While Tatiana went into the kitchen to start cooking up eggs and bacon for all of them, the kids immediately ran over to the cabinet in the corner and pulled out a box filled with Lego pieces.

“I know how to build a car,” Jamie told Ian.

“I can make an airplane,” Sadie one-upped her brother as she sat crossed-legged on the hooked rug on the pine floor and dug her little hands into the Legos to dump a bunch all around her. “Want me to show you how?”

“You bet.” Ian found a spot on the rug between the kids, both of them talking over each other as they tried to show him the best way to put together a moving vehicle out of the scratched-up, worn Legos in the plastic box. Between Ian and his brothers, they’d probably had nearly every set of Legos as kids, and soon he was reaching over the dog on his lap into the box to make a spaceship of his own.

“I can’t get these two pieces apart!” Sadie whined, so he put down his own creation and focused on helping her with hers.

The way the little girl went from zero to sixty, from happy to frustrated in the blink of an eye, reminded him of his sister Mia when she’d been little.

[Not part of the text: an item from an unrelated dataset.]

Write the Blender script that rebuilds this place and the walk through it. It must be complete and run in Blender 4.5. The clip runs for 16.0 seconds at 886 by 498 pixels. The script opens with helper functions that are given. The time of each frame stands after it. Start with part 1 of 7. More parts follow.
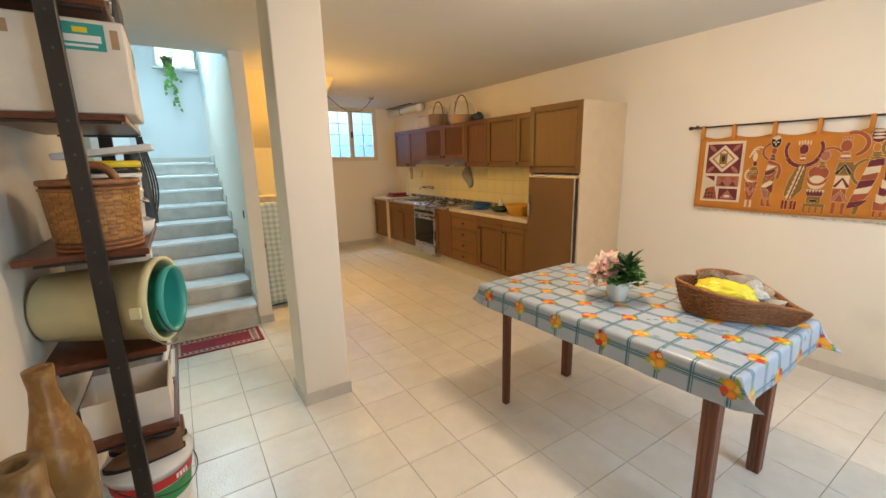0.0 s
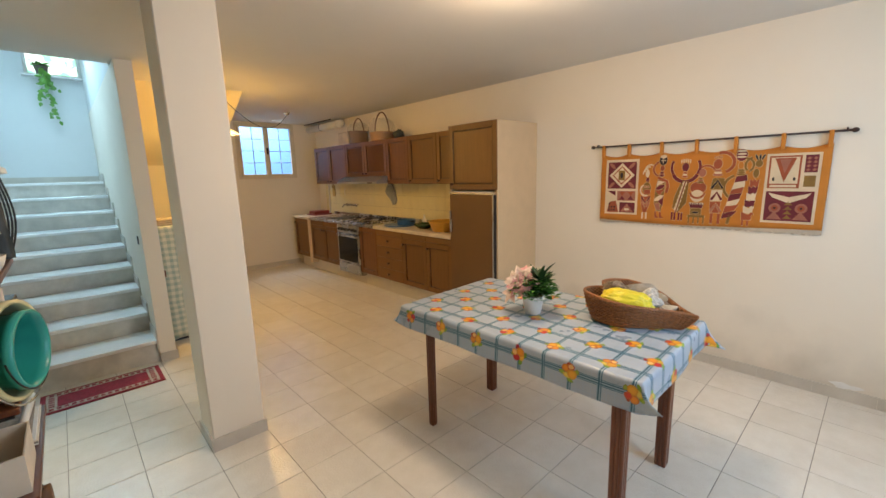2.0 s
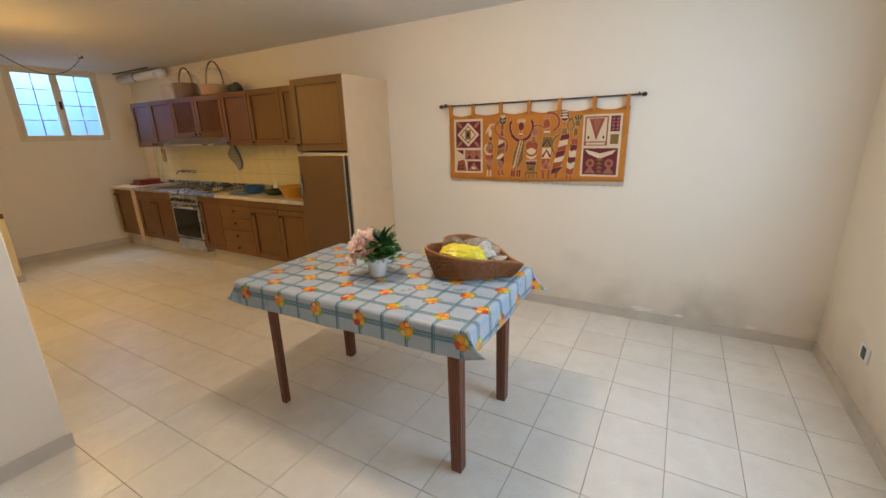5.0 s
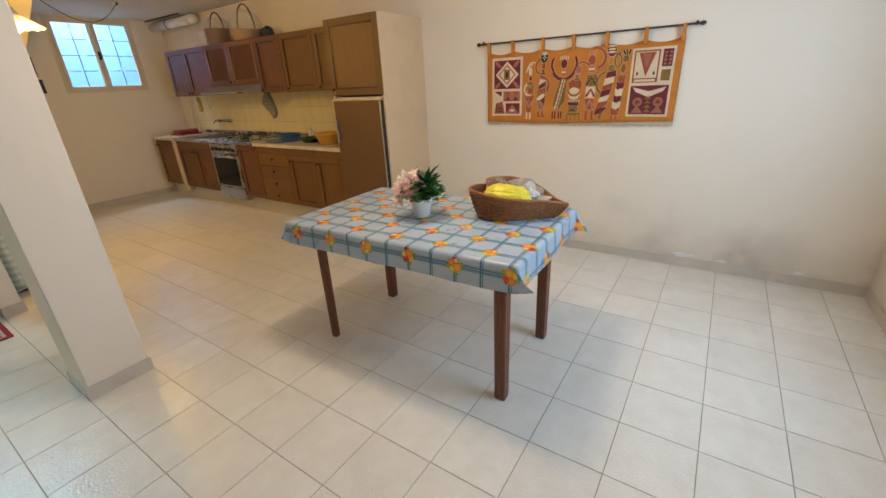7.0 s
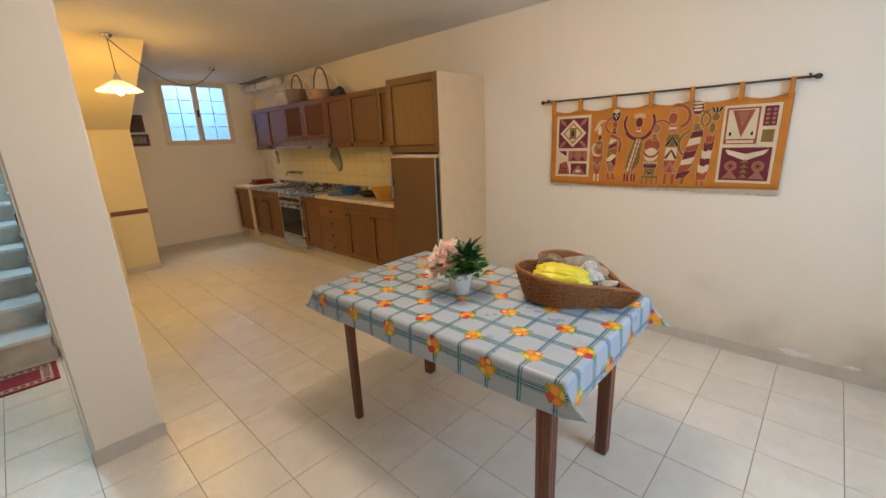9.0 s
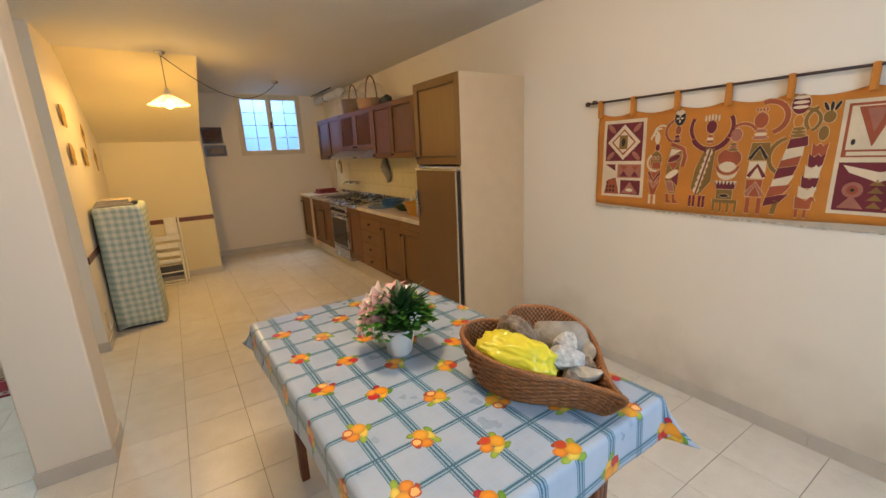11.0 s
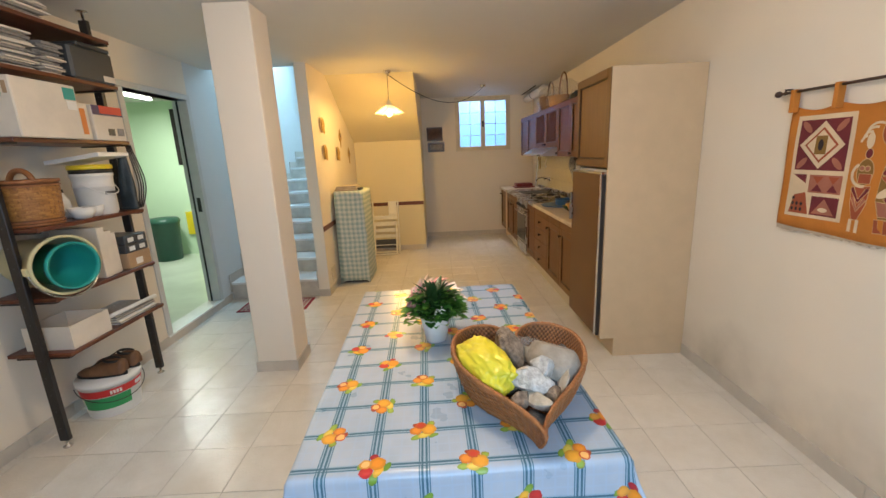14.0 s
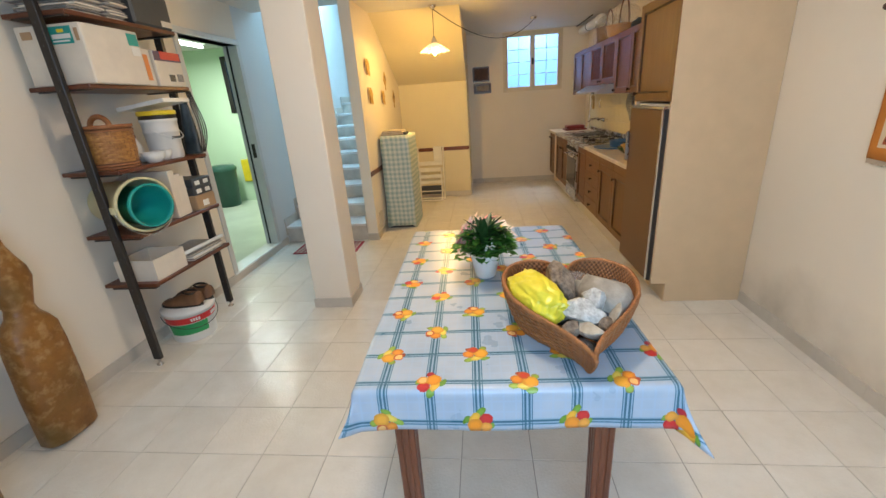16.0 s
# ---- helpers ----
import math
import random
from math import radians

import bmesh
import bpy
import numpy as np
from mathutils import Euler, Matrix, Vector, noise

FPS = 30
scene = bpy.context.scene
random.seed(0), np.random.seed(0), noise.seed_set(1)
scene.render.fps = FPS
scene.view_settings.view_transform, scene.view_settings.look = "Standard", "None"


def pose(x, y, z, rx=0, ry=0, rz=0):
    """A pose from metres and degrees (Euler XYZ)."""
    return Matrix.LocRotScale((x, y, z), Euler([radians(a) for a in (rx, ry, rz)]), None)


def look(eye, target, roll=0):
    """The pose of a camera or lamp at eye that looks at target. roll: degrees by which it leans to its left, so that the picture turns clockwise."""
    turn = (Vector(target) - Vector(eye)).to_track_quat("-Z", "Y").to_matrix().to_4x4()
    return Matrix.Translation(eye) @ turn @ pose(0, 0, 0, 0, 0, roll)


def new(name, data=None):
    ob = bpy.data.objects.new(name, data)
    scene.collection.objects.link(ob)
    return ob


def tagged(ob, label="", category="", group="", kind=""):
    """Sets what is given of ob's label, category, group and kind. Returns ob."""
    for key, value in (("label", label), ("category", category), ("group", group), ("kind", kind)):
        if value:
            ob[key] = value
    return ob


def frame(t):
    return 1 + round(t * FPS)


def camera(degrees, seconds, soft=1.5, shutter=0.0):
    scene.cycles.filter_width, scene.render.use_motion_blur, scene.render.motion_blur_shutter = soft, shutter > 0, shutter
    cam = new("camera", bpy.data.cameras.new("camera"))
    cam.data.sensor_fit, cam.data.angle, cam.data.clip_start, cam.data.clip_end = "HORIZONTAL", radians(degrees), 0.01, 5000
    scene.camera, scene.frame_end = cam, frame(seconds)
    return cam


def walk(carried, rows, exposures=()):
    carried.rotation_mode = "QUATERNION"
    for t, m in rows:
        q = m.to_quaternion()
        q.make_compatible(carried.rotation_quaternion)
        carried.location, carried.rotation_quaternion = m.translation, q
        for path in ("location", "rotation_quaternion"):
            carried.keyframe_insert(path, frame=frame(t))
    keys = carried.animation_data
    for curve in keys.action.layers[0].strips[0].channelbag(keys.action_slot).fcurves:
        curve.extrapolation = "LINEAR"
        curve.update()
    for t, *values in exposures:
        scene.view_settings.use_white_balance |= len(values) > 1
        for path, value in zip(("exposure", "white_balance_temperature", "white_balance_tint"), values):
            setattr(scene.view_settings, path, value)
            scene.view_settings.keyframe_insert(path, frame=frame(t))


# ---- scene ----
cam = camera(94.8, 16.0)
PATH = [
    (0, (2.899, 0.378, 1.481), (3.956, 2.022, 1.057), -1.2),
    (0.5, (2.901, 0.396, 1.485), (4.019, 2.007, 1.093), -1.2),
    (1, (2.918, 0.401, 1.488), (4.109, 1.965, 1.118), -1.4),
    (1.5, (2.937, 0.395, 1.499), (4.196, 1.906, 1.135), -1.7),
    (2, (2.976, 0.37, 1.505), (4.31, 1.816, 1.142), -1.6),
    (2.5, (3.025, 0.348, 1.507), (4.421, 1.733, 1.141), -1.3),
    (3, (3.078, 0.312, 1.496), (4.539, 1.63, 1.141), -1.0),
    (3.5, (3.121, 0.289, 1.491), (4.655, 1.521, 1.13), -0.8),
    (4, (3.162, 0.258, 1.497), (4.771, 1.38, 1.108), -0.9),
    (4.2, (3.175, 0.257, 1.491), (4.815, 1.329, 1.087), -0.9),
    (6.3, (3.089, 0.281, 1.44), (4.683, 1.229, 0.69), -2.3),
    (6.5, (3.092, 0.291, 1.427), (4.663, 1.266, 0.666), -2.4),
    (7, (3.057, 0.311, 1.428), (4.584, 1.354, 0.666), -2.9),
    (7.5, (3.059, 0.365, 1.434), (4.557, 1.483, 0.723), -3.1),
    (8, (3.108, 0.405, 1.434), (4.581, 1.597, 0.794), -3.0),
    (8.5, (3.247, 0.409, 1.446), (4.683, 1.678, 0.875), -2.7),
    (9, (3.396, 0.405, 1.458), (4.792, 1.738, 0.932), -2.4),
    (11.5, (4.348, 0.357, 1.446), (5.234, 2.088, 0.98), -2.8),
    (12, (4.527, 0.291, 1.454), (5.212, 2.112, 0.99), -3.0),
    (12.5, (4.691, 0.141, 1.473), (5.188, 2.022, 1.013), -3.0),
    (13, (4.781, 0.053, 1.483), (5.09, 1.978, 1.037), -2.7),
    (13.5, (4.783, 0.053, 1.488), (4.935, 1.998, 1.047), -2.5),
    (14, (4.758, 0.071, 1.485), (4.771, 2.018, 1.028), -2.5),
    (14.5, (4.74, 0.072, 1.479), (4.646, 2.01, 0.995), -2.6),
    (15, (4.734, 0.061, 1.47), (4.552, 1.979, 0.934), -3.0),
    (15.5, (4.722, 0.047, 1.46), (4.494, 1.94, 0.856), -3.5),
    (16, (4.729, 0.039, 1.445), (4.521, 1.907, 0.763), -4.1),
]
EXPOSURE = [(0, 0.35, 7150, 14), (2, 0.10, 6850, 14), (3.5, -0.08, 6900, 15), (6.5, 0.06, 6300, 12), (9, -0.03, 6700, 15), (12, -0.02, 6650, 14), (14.5, 0.15, 6300, 13), (16, 0.21, 6150, 11)]
walk(cam, [(t, look(eye, target, roll)) for t, eye, target, roll in PATH], EXPOSURE)
# ---------- world, sun, large lights ----------
world = bpy.data.worlds.new("world")
scene.world = world
world.use_nodes = True
_n = world.node_tree.nodes
sky = _n.new("ShaderNodeTexSky")
sky.sky_type = "NISHITA"
sky.sun_disc = False
sky.sun_elevation, sky.sun_rotation = radians(50), radians(200)
_n["Background"].inputs["Strength"].default_value = 0.12
world.node_tree.links.new(sky.outputs["Color"], _n["Background"].inputs["Color"])

sun = new("sun", bpy.data.lights.new("sun", "SUN"))
sun.data.energy, sun.data.angle, sun.data.color = 0.8, radians(12), (1.0, 0.96, 0.90)
sun.matrix_world = look((2, 9, 12), (2.5, 4, 0))


def area(name, eye, target, w, h, power, color):
    ob = new(name, bpy.data.lights.new(name, "AREA"))
    ob.data.shape, ob.data.size, ob.data.size_y, ob.data.energy, ob.data.color = "RECTANGLE", w, h, power, color
    ob.matrix_world = look(eye, target)
    return ob


def bulb(name, eye, radius, power, color):
    ob = new(name, bpy.data.lights.new(name, "POINT"))
    ob.data.shadow_soft_size, ob.data.energy, ob.data.color = radius, power, color
    ob.location = eye
    return ob


WARM = (1.0, 0.60, 0.15)
# Unseen lamp below the closed stairwell ceiling, standing in for daylight from upstairs.
area("daylight_stair_stand_in", (2.92, 6.1, 3.92), (2.80, 3.7, 0.4), 0.8, 2.2, 90, (0.46, 0.78, 1.0))
area("daylight_back_window", (4.95, -0.68, 1.55), (4.95, 3, 1.2), 1.1, 1.0, 30, (0.50, 0.75, 1.0))
area("daylight_kitchen_window", (5.62, 7.95, 2.85), (5.62, 6.2, 0.3), 1.0, 0.4, 60, (0.72, 0.86, 1.0))
bulb("pendant_bulb_light", (4.245, 4.98, 1.925), 0.03, 46, WARM)
area("ceiling_lamp_light", (4.62, 1.58, 2.375), (4.62, 1.58, 0), 0.26, 0.26, 7, (1.0, 0.77, 0.52))
bulb("ceiling_lamp_glow", (4.62, 1.58, 2.26), 0.10, 26, (1.0, 0.76, 0.50))
area("tube_light", (1.1, 5.35, 2.29), (1.1, 5.35, 0), 0.05, 0.7, 42, (0.93, 1.0, 0.88))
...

They hadn’t played much with Legos, but she’d been a whiz at Chutes and Ladders and, when she was a little older, Battleship. Oh yes, he thought with a grin, she’d loved to sink his ships.

He looked up, then, to find Tatiana smiling as she watched the three of them and the puppy play together on the floor. “I should have known making Lego spaceships would be yet another talent of yours,” she teased him.

Her skin was flushed from the steam rising off the pans on the little stove top, the small hairs around her forehead curling even more wildly than the others. A little Lego truck driving up his arm made him turn away, but not before he read with perfect clarity the emotion in her green eyes.

More than once she’d told him she loved him. More than once he’d told her it was impossible, that love couldn’t come that fast. But when she called out to them that bacon and eggs were ready and the kids dashed over to squeeze around the small table, moving behind her to stroke her hair and press a kiss to the top of her head was the most natural thing in the world.